◆ **DESCRIPTION OF THE TASK**
Gather each line of the entries below that includes "parts".

◆ **EXERCISE MATERIAL**
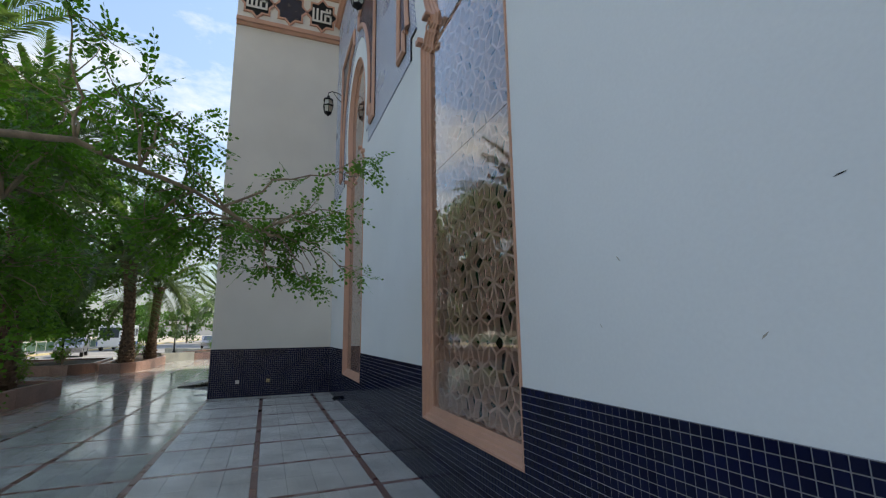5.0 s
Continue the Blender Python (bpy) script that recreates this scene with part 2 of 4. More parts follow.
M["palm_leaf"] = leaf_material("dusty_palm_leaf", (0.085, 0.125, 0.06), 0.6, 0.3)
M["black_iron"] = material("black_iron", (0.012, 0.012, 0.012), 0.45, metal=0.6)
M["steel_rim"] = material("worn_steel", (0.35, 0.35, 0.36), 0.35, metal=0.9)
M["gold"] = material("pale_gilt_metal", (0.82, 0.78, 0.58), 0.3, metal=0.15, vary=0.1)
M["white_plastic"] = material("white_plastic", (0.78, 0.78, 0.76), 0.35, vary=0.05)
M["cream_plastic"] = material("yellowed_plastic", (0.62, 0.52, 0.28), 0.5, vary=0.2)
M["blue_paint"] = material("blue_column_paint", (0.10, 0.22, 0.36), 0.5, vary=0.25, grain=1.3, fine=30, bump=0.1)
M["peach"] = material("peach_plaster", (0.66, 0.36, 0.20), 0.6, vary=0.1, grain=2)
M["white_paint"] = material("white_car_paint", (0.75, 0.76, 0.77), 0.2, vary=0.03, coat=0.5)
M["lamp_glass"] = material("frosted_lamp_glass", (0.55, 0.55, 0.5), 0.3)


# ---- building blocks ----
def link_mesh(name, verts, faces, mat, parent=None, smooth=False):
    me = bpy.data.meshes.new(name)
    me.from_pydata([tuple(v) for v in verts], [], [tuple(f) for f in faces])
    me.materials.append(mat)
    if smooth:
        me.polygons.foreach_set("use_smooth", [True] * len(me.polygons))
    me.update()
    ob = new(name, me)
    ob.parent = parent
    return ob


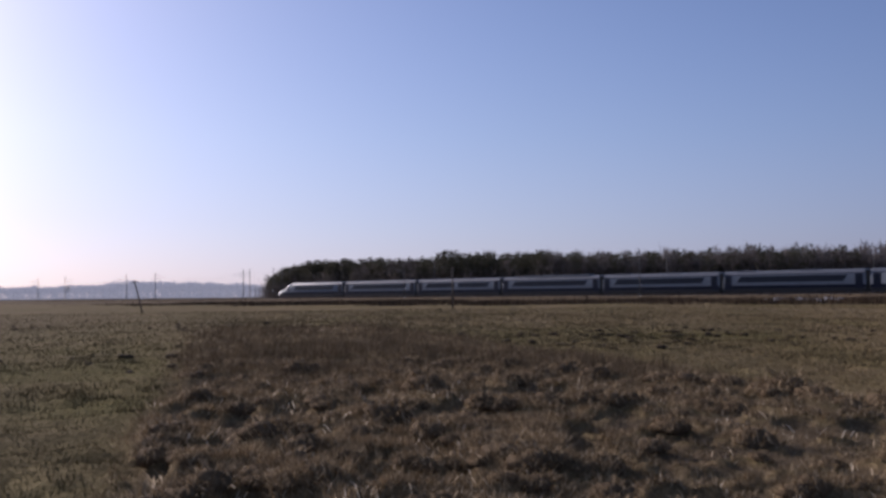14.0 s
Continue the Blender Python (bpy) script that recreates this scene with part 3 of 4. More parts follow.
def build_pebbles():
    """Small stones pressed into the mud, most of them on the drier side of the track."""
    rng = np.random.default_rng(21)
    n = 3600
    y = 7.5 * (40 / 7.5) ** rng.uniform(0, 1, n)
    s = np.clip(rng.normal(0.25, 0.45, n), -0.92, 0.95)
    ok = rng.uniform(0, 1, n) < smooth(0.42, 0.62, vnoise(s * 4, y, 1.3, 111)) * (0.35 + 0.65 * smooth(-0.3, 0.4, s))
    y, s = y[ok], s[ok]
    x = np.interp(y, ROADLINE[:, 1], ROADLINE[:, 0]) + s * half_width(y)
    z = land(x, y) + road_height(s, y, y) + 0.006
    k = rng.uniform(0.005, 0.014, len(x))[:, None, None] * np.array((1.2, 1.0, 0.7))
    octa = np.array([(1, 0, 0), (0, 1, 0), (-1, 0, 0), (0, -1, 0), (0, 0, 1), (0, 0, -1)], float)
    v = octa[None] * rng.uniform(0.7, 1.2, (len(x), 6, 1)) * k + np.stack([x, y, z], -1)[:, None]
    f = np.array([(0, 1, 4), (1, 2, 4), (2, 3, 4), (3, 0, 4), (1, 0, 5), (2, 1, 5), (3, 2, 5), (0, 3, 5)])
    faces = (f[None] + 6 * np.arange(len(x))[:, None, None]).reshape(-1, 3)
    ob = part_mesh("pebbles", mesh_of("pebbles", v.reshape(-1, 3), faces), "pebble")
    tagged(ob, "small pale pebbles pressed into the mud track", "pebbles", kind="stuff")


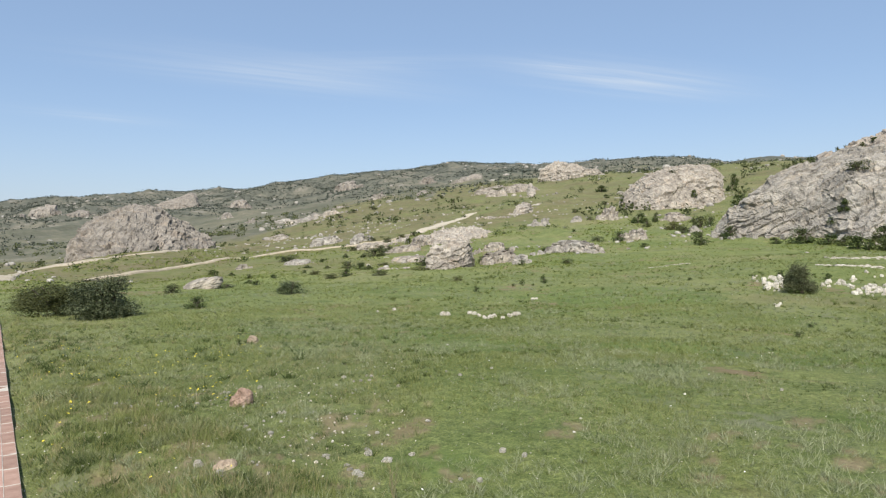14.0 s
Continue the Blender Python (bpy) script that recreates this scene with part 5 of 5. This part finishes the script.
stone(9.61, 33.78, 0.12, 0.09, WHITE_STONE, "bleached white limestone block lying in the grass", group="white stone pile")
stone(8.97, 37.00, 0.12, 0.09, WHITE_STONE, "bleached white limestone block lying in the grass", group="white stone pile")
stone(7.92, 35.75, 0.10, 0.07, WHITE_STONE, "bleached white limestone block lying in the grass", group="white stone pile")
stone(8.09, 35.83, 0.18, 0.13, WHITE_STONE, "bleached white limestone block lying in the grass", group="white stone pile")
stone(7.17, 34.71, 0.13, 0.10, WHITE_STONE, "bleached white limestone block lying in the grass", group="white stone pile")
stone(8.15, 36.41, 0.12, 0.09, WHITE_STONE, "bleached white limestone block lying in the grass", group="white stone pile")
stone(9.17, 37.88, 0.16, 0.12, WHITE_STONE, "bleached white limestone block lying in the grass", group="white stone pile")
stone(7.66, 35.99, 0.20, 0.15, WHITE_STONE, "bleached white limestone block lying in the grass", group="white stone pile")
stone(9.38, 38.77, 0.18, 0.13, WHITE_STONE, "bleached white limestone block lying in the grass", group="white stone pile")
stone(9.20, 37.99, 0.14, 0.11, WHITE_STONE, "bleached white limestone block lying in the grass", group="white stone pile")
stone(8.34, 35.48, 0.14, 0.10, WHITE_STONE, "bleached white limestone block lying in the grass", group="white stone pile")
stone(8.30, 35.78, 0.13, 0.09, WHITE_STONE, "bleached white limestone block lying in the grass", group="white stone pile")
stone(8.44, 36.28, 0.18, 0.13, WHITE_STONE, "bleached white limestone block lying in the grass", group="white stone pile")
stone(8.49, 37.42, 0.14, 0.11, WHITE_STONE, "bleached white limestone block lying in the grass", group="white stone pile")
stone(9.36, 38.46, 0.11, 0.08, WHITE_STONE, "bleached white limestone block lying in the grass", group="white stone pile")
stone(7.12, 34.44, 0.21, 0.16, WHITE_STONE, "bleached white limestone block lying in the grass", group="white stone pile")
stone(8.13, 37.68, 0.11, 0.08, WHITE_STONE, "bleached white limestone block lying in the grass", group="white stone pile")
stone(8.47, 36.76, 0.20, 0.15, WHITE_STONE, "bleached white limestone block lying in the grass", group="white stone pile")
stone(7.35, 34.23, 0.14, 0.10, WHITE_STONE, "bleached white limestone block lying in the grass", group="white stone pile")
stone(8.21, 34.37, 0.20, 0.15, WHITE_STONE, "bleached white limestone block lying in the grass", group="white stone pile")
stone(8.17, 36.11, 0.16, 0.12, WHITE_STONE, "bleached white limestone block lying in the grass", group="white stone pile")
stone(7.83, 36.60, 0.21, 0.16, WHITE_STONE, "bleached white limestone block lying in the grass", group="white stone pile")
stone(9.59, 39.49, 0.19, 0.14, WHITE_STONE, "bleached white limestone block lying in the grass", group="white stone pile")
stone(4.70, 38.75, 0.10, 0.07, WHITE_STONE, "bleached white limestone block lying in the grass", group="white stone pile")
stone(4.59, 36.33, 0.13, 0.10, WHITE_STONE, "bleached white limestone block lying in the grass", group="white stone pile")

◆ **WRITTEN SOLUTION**
Continue the Blender Python (bpy) script that recreates this scene with part 2 of 4. More parts follow.
Continue the Blender Python (bpy) script that recreates this scene with part 3 of 4. More parts follow.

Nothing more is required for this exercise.